Stored records →
---+---

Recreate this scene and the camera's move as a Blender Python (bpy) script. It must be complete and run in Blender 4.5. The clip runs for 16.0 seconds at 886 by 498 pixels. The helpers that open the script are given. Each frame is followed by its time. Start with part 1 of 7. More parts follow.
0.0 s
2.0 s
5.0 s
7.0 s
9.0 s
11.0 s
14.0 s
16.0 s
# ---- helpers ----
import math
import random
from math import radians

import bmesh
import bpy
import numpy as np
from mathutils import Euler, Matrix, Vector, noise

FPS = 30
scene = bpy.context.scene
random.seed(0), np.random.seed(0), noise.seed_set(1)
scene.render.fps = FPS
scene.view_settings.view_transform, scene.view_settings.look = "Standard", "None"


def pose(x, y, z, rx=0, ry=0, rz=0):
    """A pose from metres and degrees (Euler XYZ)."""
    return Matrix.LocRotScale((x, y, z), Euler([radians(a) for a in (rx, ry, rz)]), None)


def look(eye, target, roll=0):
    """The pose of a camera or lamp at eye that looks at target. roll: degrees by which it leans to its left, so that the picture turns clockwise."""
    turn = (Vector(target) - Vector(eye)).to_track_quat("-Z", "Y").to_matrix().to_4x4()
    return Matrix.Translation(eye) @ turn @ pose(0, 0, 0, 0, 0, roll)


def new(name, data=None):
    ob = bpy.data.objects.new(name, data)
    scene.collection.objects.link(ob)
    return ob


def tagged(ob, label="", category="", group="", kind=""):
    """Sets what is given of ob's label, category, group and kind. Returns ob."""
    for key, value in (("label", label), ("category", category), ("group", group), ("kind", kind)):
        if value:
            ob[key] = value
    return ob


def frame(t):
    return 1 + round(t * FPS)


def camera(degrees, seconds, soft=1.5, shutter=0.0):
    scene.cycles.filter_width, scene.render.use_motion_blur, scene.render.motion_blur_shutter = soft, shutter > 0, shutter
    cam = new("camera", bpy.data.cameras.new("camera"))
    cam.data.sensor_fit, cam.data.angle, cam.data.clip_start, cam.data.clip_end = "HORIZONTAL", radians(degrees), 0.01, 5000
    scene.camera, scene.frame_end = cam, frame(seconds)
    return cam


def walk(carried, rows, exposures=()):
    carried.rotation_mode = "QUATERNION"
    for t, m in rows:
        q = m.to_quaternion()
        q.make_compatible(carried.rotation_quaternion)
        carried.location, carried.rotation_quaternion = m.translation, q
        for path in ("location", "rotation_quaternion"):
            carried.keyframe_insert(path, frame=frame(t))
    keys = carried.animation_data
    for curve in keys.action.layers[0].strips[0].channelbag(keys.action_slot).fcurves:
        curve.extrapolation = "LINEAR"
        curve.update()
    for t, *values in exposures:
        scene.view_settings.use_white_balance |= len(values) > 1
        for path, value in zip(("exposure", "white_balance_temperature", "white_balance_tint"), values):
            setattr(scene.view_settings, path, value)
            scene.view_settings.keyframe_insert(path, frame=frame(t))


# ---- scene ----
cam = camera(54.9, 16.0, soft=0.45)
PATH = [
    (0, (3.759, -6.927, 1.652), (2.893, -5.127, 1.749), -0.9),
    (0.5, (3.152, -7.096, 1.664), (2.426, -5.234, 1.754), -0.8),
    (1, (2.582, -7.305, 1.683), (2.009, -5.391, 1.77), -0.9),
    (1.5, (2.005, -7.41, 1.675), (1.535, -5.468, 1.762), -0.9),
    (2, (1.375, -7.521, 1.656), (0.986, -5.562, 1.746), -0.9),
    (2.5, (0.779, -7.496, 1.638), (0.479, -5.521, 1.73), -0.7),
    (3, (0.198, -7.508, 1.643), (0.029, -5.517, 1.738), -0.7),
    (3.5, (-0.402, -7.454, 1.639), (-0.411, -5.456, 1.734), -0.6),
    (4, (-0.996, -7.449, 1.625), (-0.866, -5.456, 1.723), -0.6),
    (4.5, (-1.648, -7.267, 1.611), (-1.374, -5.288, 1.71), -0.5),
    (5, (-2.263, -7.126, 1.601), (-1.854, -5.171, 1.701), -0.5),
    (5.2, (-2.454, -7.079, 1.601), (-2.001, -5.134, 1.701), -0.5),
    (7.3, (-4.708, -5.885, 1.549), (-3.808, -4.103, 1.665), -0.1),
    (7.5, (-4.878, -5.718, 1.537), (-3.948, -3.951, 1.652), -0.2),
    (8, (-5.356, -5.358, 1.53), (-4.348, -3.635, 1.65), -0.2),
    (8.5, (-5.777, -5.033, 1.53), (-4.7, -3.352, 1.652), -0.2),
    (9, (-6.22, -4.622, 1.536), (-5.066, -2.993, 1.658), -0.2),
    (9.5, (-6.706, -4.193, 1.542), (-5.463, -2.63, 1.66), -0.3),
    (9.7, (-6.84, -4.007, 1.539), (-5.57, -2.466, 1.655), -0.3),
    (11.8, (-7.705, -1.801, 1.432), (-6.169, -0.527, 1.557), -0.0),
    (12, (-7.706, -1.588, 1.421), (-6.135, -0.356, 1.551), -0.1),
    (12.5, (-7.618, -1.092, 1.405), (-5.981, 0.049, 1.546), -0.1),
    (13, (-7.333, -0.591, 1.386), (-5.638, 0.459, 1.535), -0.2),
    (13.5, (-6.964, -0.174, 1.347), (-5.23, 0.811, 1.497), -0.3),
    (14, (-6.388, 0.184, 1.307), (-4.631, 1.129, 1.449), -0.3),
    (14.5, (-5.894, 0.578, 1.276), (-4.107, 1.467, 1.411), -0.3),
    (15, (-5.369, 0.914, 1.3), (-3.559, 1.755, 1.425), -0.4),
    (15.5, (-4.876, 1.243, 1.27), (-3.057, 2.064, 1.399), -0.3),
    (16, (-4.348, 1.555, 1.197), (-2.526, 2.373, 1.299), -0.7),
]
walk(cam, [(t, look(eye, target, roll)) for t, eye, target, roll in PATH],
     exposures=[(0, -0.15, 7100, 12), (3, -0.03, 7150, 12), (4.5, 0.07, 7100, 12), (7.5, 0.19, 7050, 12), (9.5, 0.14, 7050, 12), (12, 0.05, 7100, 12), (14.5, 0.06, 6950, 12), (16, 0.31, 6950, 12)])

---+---

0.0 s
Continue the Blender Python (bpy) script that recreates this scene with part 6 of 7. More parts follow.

---+---

Take the line that contains "for path in", the line that contains "scene.view_settings.use_white_balance |= len(values)", and all lines between, and give them again exactly; include no other line.

        for path in ("location", "rotation_quaternion"):
            carried.keyframe_insert(path, frame=frame(t))
    keys = carried.animation_data
    for curve in keys.action.layers[0].strips[0].channelbag(keys.action_slot).fcurves:
        curve.extrapolation = "LINEAR"
        curve.update()
    for t, *values in exposures:
        scene.view_settings.use_white_balance |= len(values) > 1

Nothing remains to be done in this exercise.